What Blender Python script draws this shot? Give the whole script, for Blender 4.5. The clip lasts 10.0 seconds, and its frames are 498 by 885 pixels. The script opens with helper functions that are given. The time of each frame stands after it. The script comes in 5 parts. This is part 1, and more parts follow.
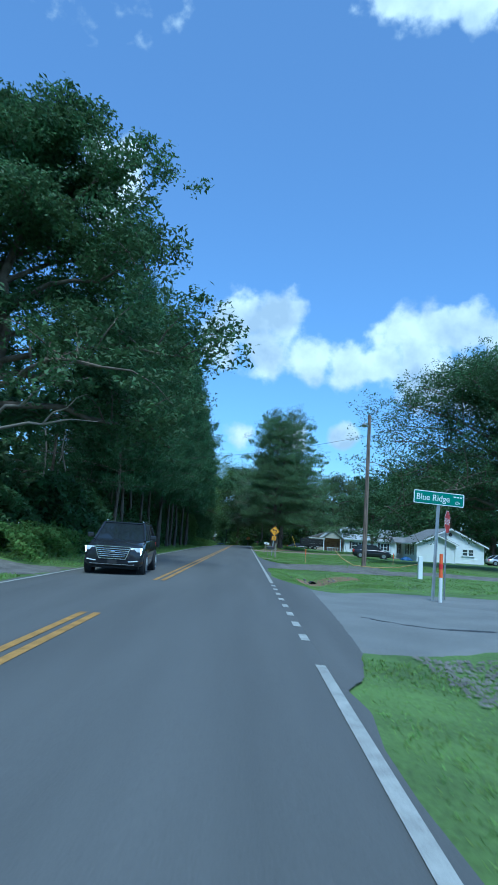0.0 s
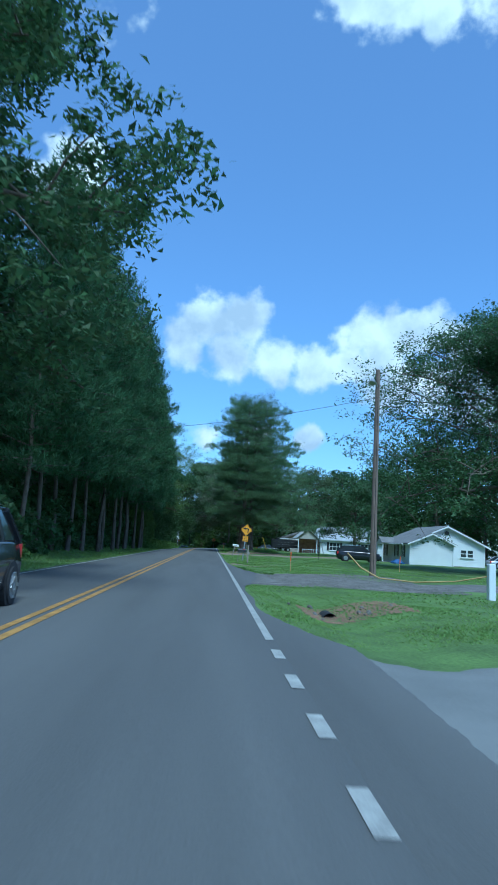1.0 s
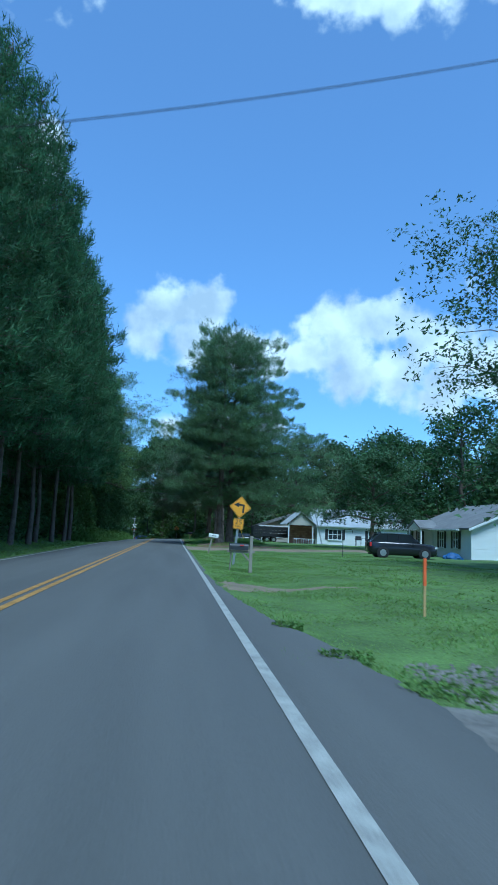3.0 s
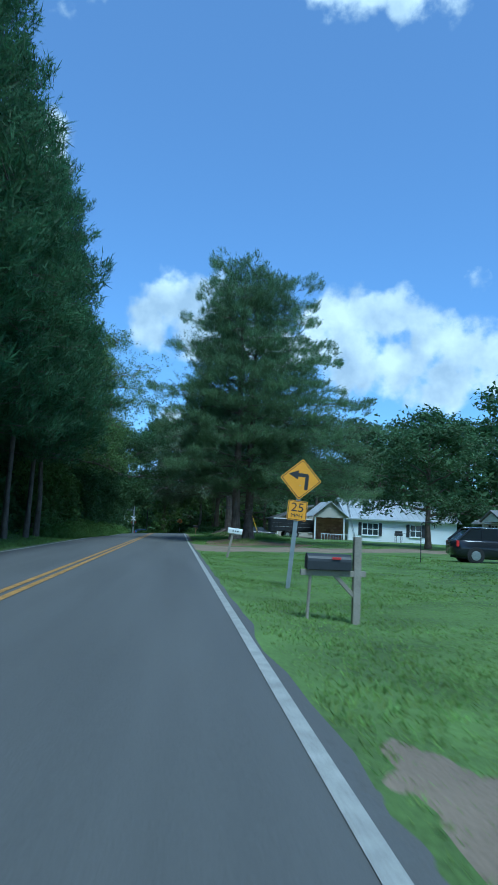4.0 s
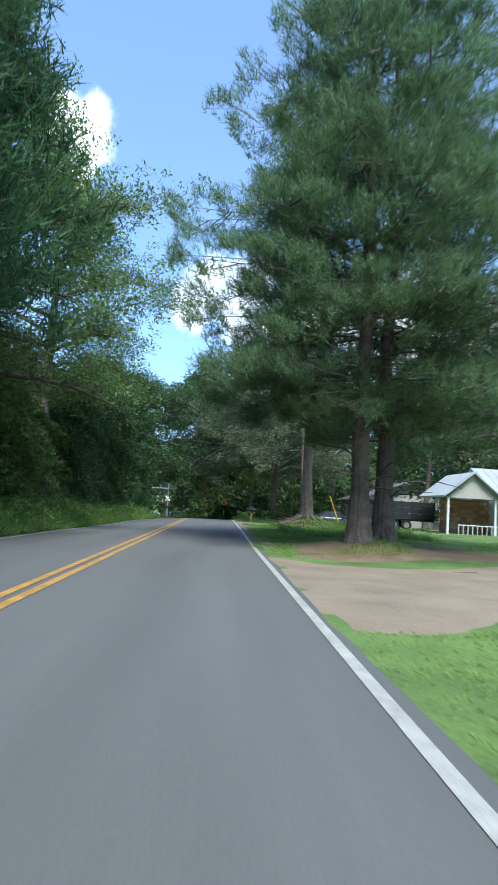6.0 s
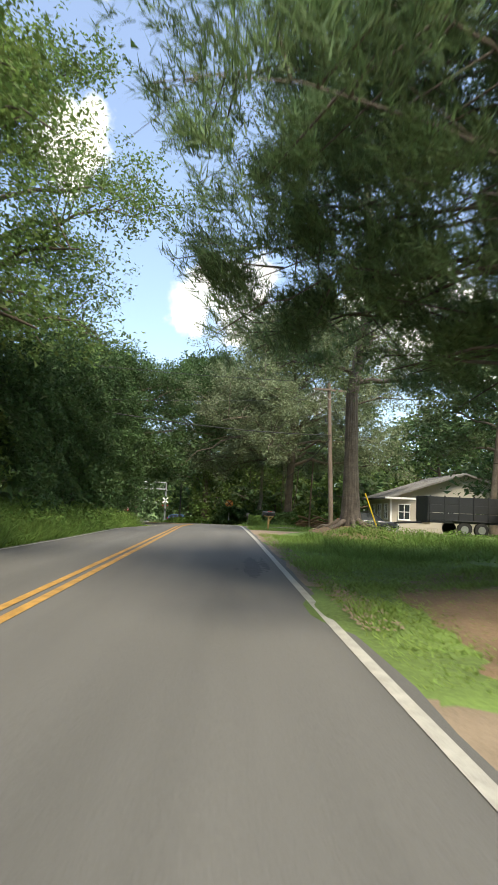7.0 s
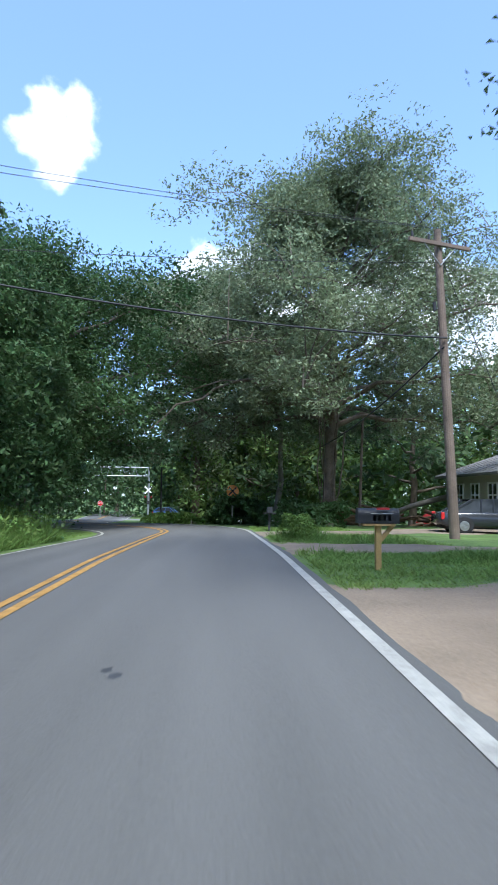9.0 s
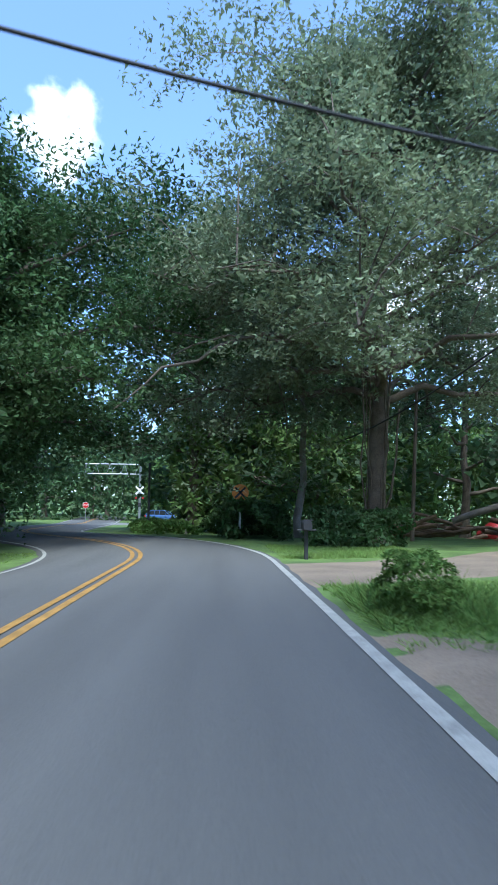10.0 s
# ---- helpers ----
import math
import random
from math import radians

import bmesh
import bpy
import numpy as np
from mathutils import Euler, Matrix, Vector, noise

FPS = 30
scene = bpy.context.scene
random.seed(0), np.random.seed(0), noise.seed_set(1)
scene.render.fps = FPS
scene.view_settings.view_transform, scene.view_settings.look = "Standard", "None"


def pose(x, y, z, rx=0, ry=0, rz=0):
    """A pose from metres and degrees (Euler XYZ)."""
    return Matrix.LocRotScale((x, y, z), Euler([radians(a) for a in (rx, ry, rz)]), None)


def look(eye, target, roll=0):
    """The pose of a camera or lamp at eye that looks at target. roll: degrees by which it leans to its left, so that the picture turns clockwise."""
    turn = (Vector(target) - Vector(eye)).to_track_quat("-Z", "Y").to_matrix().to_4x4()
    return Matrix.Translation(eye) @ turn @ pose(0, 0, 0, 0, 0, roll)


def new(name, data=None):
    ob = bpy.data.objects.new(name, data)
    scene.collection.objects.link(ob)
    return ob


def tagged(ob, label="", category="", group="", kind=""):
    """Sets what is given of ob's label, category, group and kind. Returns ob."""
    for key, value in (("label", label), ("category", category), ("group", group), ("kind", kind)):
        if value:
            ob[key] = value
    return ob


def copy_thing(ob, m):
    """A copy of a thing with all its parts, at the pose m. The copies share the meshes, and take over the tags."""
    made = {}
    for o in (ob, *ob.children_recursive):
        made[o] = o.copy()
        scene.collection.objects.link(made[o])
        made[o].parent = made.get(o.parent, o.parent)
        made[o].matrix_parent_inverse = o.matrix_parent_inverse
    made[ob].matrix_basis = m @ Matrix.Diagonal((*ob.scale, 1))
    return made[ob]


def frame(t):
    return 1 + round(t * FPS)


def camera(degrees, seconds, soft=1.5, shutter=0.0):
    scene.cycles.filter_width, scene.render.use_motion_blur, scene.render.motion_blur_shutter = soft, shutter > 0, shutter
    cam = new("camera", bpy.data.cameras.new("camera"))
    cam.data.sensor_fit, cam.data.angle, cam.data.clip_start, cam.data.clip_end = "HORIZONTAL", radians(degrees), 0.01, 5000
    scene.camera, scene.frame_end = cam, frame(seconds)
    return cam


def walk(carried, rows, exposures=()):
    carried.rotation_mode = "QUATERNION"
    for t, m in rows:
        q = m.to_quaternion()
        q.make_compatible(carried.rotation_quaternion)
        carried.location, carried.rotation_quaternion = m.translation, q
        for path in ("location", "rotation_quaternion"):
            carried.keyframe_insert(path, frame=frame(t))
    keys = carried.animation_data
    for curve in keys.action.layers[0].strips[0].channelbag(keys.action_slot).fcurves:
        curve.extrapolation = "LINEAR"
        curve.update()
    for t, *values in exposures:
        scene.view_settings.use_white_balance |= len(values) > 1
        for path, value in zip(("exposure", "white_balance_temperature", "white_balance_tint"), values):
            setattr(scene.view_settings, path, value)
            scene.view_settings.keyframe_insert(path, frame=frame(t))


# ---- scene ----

-=-=-=-=-

▶ Instructions for the task: Without the pictures, copy the material exactly as given.

▶ Correct output:
What Blender Python script draws this shot? Give the whole script, for Blender 4.5. The clip lasts 10.0 seconds, and its frames are 498 by 885 pixels. The script opens with helper functions that are given. The time of each frame stands after it. The script comes in 5 parts. This is part 1, and more parts follow.
0.0 s
1.0 s
3.0 s
4.0 s
6.0 s
7.0 s
9.0 s
10.0 s
# ---- helpers ----
import math
import random
from math import radians

import bmesh
import bpy
import numpy as np
from mathutils import Euler, Matrix, Vector, noise

FPS = 30
scene = bpy.context.scene
random.seed(0), np.random.seed(0), noise.seed_set(1)
scene.render.fps = FPS
scene.view_settings.view_transform, scene.view_settings.look = "Standard", "None"


def pose(x, y, z, rx=0, ry=0, rz=0):
    """A pose from metres and degrees (Euler XYZ)."""
    return Matrix.LocRotScale((x, y, z), Euler([radians(a) for a in (rx, ry, rz)]), None)


def look(eye, target, roll=0):
    """The pose of a camera or lamp at eye that looks at target. roll: degrees by which it leans to its left, so that the picture turns clockwise."""
    turn = (Vector(target) - Vector(eye)).to_track_quat("-Z", "Y").to_matrix().to_4x4()
    return Matrix.Translation(eye) @ turn @ pose(0, 0, 0, 0, 0, roll)


def new(name, data=None):
    ob = bpy.data.objects.new(name, data)
    scene.collection.objects.link(ob)
    return ob


def tagged(ob, label="", category="", group="", kind=""):
    """Sets what is given of ob's label, category, group and kind. Returns ob."""
    for key, value in (("label", label), ("category", category), ("group", group), ("kind", kind)):
        if value:
            ob[key] = value
    return ob


def copy_thing(ob, m):
    """A copy of a thing with all its parts, at the pose m. The copies share the meshes, and take over the tags."""
    made = {}
    for o in (ob, *ob.children_recursive):
        made[o] = o.copy()
        scene.collection.objects.link(made[o])
        made[o].parent = made.get(o.parent, o.parent)
        made[o].matrix_parent_inverse = o.matrix_parent_inverse
    made[ob].matrix_basis = m @ Matrix.Diagonal((*ob.scale, 1))
    return made[ob]


def frame(t):
    return 1 + round(t * FPS)


def camera(degrees, seconds, soft=1.5, shutter=0.0):
    scene.cycles.filter_width, scene.render.use_motion_blur, scene.render.motion_blur_shutter = soft, shutter > 0, shutter
    cam = new("camera", bpy.data.cameras.new("camera"))
    cam.data.sensor_fit, cam.data.angle, cam.data.clip_start, cam.data.clip_end = "HORIZONTAL", radians(degrees), 0.01, 5000
    scene.camera, scene.frame_end = cam, frame(seconds)
    return cam


def walk(carried, rows, exposures=()):
    carried.rotation_mode = "QUATERNION"
    for t, m in rows:
        q = m.to_quaternion()
        q.make_compatible(carried.rotation_quaternion)
        carried.location, carried.rotation_quaternion = m.translation, q
        for path in ("location", "rotation_quaternion"):
            carried.keyframe_insert(path, frame=frame(t))
    keys = carried.animation_data
    for curve in keys.action.layers[0].strips[0].channelbag(keys.action_slot).fcurves:
        curve.extrapolation = "LINEAR"
        curve.update()
    for t, *values in exposures:
        scene.view_settings.use_white_balance |= len(values) > 1
        for path, value in zip(("exposure", "white_balance_temperature", "white_balance_tint"), values):
            setattr(scene.view_settings, path, value)
            scene.view_settings.keyframe_insert(path, frame=frame(t))


# ---- scene ----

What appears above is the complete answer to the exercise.